> WHAT IS ASKED
Exclude images, then output the remaining data verbatim.

> DATA SHOWN
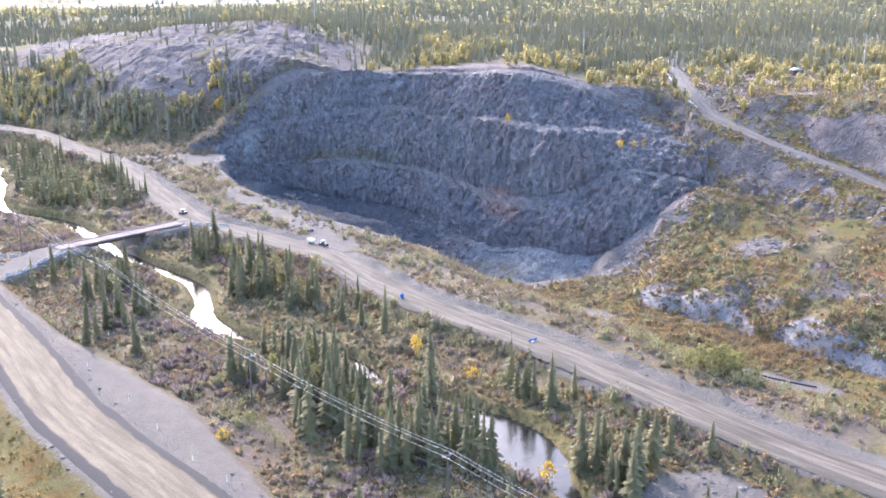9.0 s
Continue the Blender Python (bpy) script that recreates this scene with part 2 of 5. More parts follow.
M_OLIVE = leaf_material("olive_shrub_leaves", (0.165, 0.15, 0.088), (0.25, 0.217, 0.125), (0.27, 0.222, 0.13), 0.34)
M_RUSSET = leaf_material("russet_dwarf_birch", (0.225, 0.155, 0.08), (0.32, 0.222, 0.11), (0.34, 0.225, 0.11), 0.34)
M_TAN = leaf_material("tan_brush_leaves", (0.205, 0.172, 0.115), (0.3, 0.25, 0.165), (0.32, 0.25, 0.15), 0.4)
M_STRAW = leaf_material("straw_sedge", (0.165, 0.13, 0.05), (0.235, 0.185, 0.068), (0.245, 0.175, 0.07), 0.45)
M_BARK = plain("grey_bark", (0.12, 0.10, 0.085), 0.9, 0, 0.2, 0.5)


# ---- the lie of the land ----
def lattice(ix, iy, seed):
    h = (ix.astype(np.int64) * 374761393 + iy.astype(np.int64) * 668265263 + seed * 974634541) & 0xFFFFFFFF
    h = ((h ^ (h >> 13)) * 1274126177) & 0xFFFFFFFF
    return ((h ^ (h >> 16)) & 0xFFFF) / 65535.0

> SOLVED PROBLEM
9.0 s
Continue the Blender Python (bpy) script that recreates this scene with part 2 of 5. More parts follow.
M_OLIVE = leaf_material("olive_shrub_leaves", (0.165, 0.15, 0.088), (0.25, 0.217, 0.125), (0.27, 0.222, 0.13), 0.34)
M_RUSSET = leaf_material("russet_dwarf_birch", (0.225, 0.155, 0.08), (0.32, 0.222, 0.11), (0.34, 0.225, 0.11), 0.34)
M_TAN = leaf_material("tan_brush_leaves", (0.205, 0.172, 0.115), (0.3, 0.25, 0.165), (0.32, 0.25, 0.15), 0.4)
M_STRAW = leaf_material("straw_sedge", (0.165, 0.13, 0.05), (0.235, 0.185, 0.068), (0.245, 0.175, 0.07), 0.45)
M_BARK = plain("grey_bark", (0.12, 0.10, 0.085), 0.9, 0, 0.2, 0.5)


# ---- the lie of the land ----
def lattice(ix, iy, seed):
    h = (ix.astype(np.int64) * 374761393 + iy.astype(np.int64) * 668265263 + seed * 974634541) & 0xFFFFFFFF
    h = ((h ^ (h >> 13)) * 1274126177) & 0xFFFFFFFF
    return ((h ^ (h >> 16)) & 0xFFFF) / 65535.0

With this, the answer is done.